### What you need to do:
Restate the listing below word for word, omitting any images.

### Supplied information:
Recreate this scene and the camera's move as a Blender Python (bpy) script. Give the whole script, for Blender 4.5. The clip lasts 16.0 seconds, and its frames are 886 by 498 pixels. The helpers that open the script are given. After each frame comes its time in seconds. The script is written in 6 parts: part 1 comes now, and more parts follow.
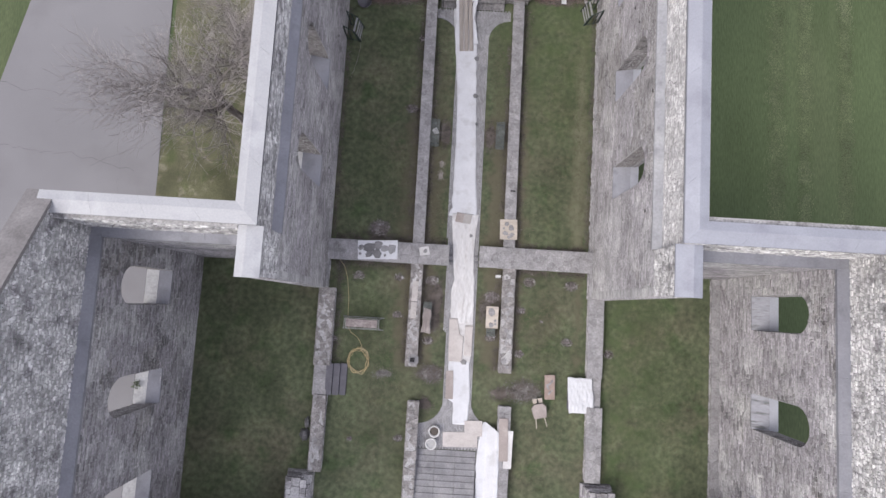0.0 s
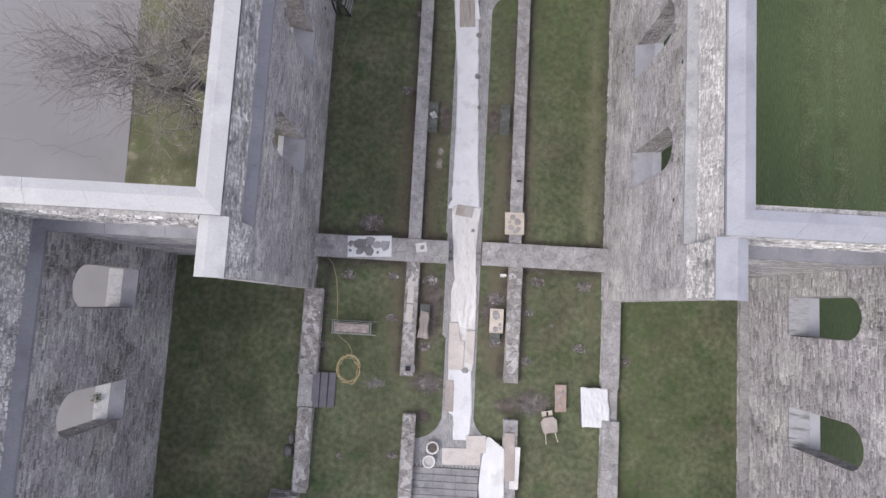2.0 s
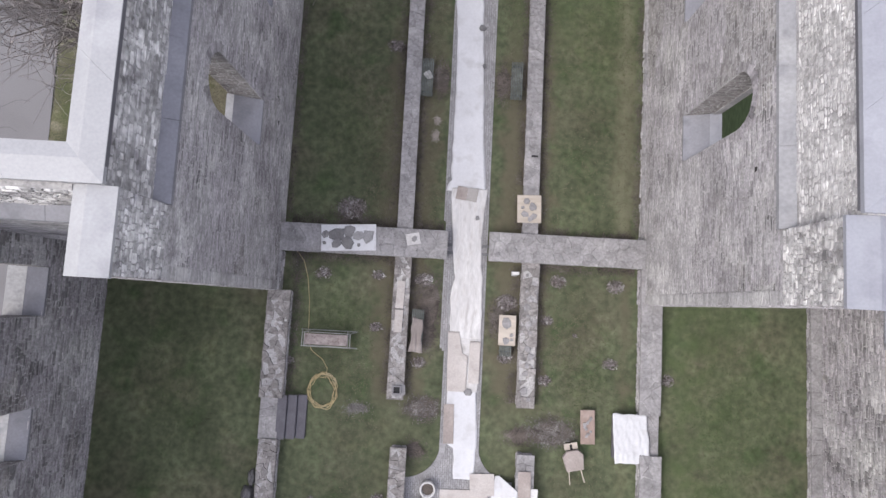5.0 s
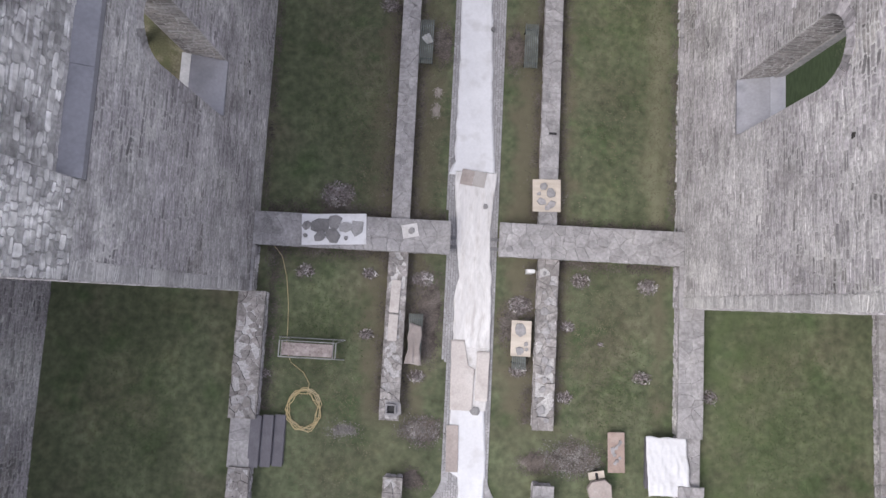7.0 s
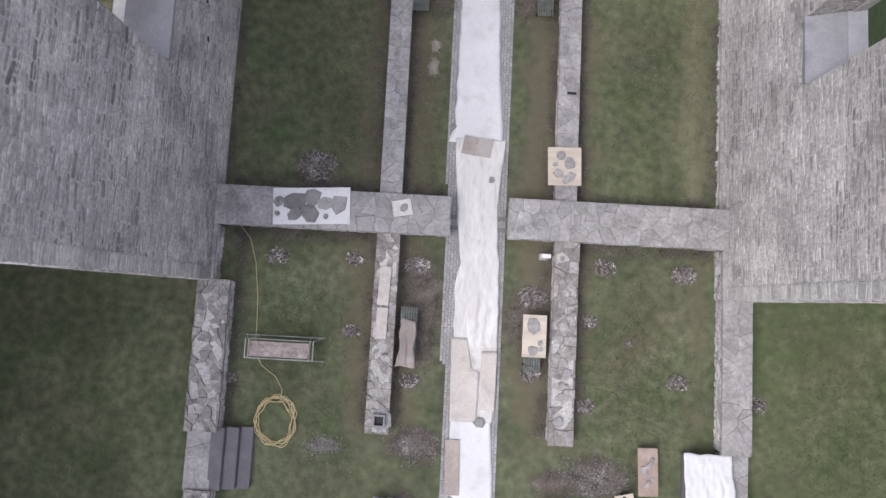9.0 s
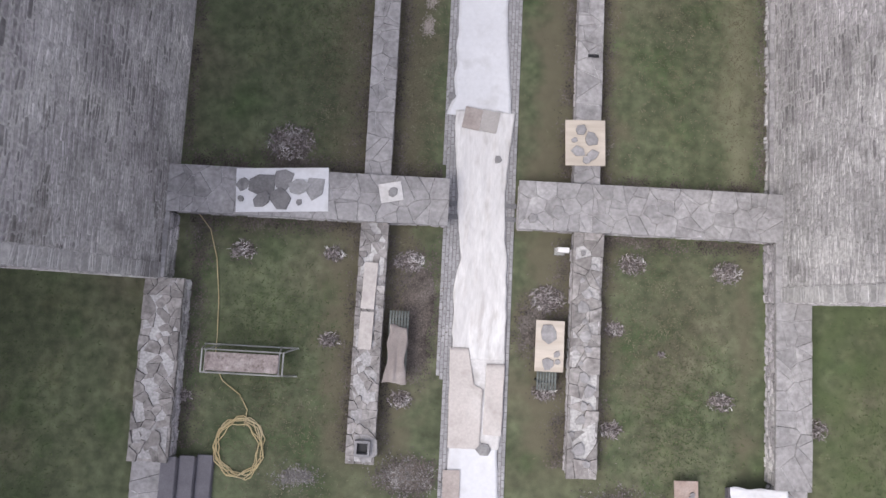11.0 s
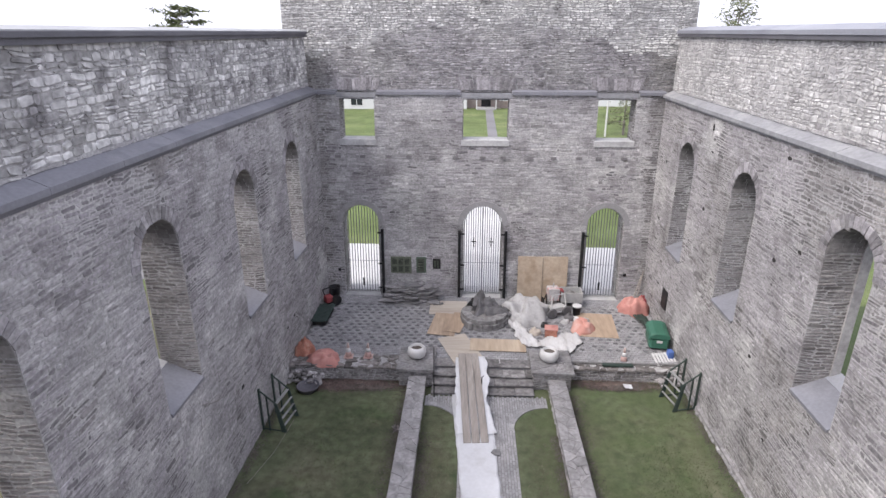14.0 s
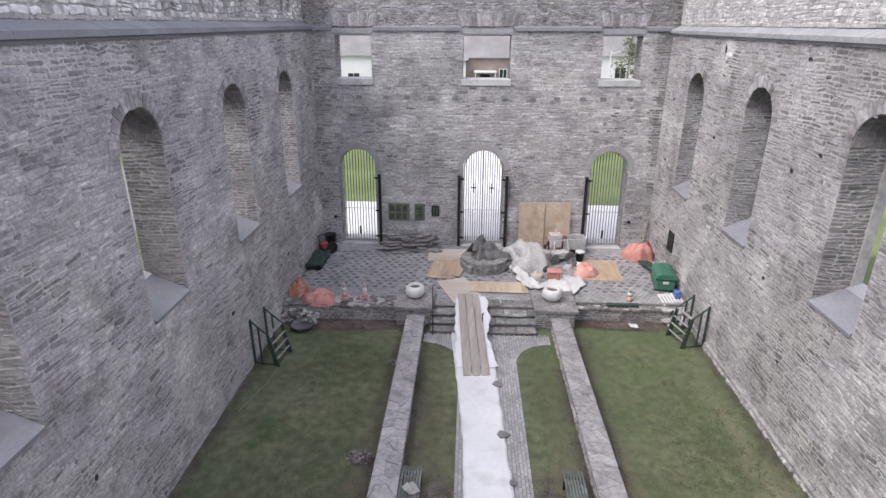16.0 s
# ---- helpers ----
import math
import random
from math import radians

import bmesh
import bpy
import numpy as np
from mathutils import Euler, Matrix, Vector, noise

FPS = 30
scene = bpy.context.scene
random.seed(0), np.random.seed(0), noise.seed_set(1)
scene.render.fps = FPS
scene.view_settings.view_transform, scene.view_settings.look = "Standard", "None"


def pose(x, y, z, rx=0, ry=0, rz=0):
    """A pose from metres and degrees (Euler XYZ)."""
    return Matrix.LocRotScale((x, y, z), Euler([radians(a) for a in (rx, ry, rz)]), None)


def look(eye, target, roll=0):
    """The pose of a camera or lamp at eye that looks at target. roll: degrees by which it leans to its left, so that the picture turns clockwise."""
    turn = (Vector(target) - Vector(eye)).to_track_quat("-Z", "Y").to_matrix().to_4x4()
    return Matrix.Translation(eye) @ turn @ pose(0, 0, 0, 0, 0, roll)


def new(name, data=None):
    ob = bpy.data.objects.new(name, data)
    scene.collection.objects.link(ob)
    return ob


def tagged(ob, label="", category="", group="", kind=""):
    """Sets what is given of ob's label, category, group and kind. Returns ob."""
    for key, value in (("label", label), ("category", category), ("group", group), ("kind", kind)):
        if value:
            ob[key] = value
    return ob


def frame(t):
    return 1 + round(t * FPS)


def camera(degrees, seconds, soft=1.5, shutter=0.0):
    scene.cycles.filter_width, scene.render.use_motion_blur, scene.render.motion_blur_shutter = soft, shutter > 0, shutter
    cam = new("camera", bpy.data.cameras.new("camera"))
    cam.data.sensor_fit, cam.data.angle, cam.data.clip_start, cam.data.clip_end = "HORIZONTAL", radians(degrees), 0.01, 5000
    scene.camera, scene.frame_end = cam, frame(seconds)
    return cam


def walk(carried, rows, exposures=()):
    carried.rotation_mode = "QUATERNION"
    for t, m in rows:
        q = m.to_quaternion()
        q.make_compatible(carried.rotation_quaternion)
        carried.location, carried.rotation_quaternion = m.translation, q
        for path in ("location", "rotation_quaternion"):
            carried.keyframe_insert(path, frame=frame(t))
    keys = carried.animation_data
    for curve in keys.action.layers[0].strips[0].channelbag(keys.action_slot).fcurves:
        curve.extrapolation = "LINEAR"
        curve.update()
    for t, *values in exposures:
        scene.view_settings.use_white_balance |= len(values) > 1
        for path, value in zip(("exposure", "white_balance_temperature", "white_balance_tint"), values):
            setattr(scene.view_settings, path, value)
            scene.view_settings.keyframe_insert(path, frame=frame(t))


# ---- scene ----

### Solution for this exercise:
Recreate this scene and the camera's move as a Blender Python (bpy) script. Give the whole script, for Blender 4.5. The clip lasts 16.0 seconds, and its frames are 886 by 498 pixels. The helpers that open the script are given. After each frame comes its time in seconds. The script is written in 6 parts: part 1 comes now, and more parts follow.
0.0 s
2.0 s
5.0 s
7.0 s
9.0 s
11.0 s
14.0 s
16.0 s
# ---- helpers ----
import math
import random
from math import radians

import bmesh
import bpy
import numpy as np
from mathutils import Euler, Matrix, Vector, noise

FPS = 30
scene = bpy.context.scene
random.seed(0), np.random.seed(0), noise.seed_set(1)
scene.render.fps = FPS
scene.view_settings.view_transform, scene.view_settings.look = "Standard", "None"


def pose(x, y, z, rx=0, ry=0, rz=0):
    """A pose from metres and degrees (Euler XYZ)."""
    return Matrix.LocRotScale((x, y, z), Euler([radians(a) for a in (rx, ry, rz)]), None)


def look(eye, target, roll=0):
    """The pose of a camera or lamp at eye that looks at target. roll: degrees by which it leans to its left, so that the picture turns clockwise."""
    turn = (Vector(target) - Vector(eye)).to_track_quat("-Z", "Y").to_matrix().to_4x4()
    return Matrix.Translation(eye) @ turn @ pose(0, 0, 0, 0, 0, roll)


def new(name, data=None):
    ob = bpy.data.objects.new(name, data)
    scene.collection.objects.link(ob)
    return ob


def tagged(ob, label="", category="", group="", kind=""):
    """Sets what is given of ob's label, category, group and kind. Returns ob."""
    for key, value in (("label", label), ("category", category), ("group", group), ("kind", kind)):
        if value:
            ob[key] = value
    return ob


def frame(t):
    return 1 + round(t * FPS)


def camera(degrees, seconds, soft=1.5, shutter=0.0):
    scene.cycles.filter_width, scene.render.use_motion_blur, scene.render.motion_blur_shutter = soft, shutter > 0, shutter
    cam = new("camera", bpy.data.cameras.new("camera"))
    cam.data.sensor_fit, cam.data.angle, cam.data.clip_start, cam.data.clip_end = "HORIZONTAL", radians(degrees), 0.01, 5000
    scene.camera, scene.frame_end = cam, frame(seconds)
    return cam


def walk(carried, rows, exposures=()):
    carried.rotation_mode = "QUATERNION"
    for t, m in rows:
        q = m.to_quaternion()
        q.make_compatible(carried.rotation_quaternion)
        carried.location, carried.rotation_quaternion = m.translation, q
        for path in ("location", "rotation_quaternion"):
            carried.keyframe_insert(path, frame=frame(t))
    keys = carried.animation_data
    for curve in keys.action.layers[0].strips[0].channelbag(keys.action_slot).fcurves:
        curve.extrapolation = "LINEAR"
        curve.update()
    for t, *values in exposures:
        scene.view_settings.use_white_balance |= len(values) > 1
        for path, value in zip(("exposure", "white_balance_temperature", "white_balance_tint"), values):
            setattr(scene.view_settings, path, value)
            scene.view_settings.keyframe_insert(path, frame=frame(t))


# ---- scene ----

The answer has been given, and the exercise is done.